Despite its recent subscription struggles, Netflix has once again made history. Its hit series Squid Game is the first non-english television series to be nominated for an Emmy. As usual in the past few years, HBO came out on top. It had with 140 nominations. Netflix came in second with 105.
However, the South Korean drama’s ground-breaking success shows that Netflix’s multi-year strategy of investing heavily in subtitled and dubbed productions like Lupin (French), Dark (German), and Money Heist (Spanish) is working. In 2021, Netflix spent roughly $17 billion (pdf) on content, with $5.2 billion of that devoted to developing original content, including region-specific television series in countries like South Korea, Japan, Spain, and Latin America.
That unwavering focus on original international content has been a differentiator for it as newer streaming competitors squeeze the multi-subscription service tolerance of users.

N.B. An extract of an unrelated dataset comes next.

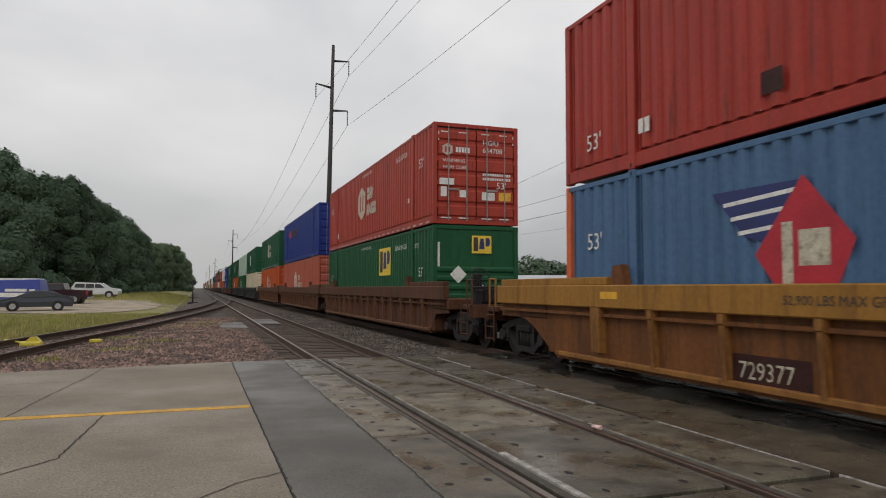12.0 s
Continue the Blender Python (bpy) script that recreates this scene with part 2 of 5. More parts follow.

The Television Academy’s nearly 20,000 Emmy voters don’t seem to care about viewership and ratings. For example, even though the beautifully crafted Yellowstone had some of the best ratings and viewership last year, the family drama received no Emmy nominations. Compare that to another drama about a powerful family dynasty, Succession, which received the most nominations of any show despite low viewership.
Squid Game scoring big in both viewership, and critical acclaim, all while hailing from a different country and written in another language shows Netflix has identified a new, largely untapped vein in US streaming. Although it’s possible that Squid Game’s Emmy nod as a foreign series will be an outlier moving forward, Netflix’s early bet on productions in other languages has paid off.
This latest accolade—whether the show wins the award or not—will likely fuel even more investment in shows for the streamer’s international interests. The Emmys are awarded Sept. 12 on NBC.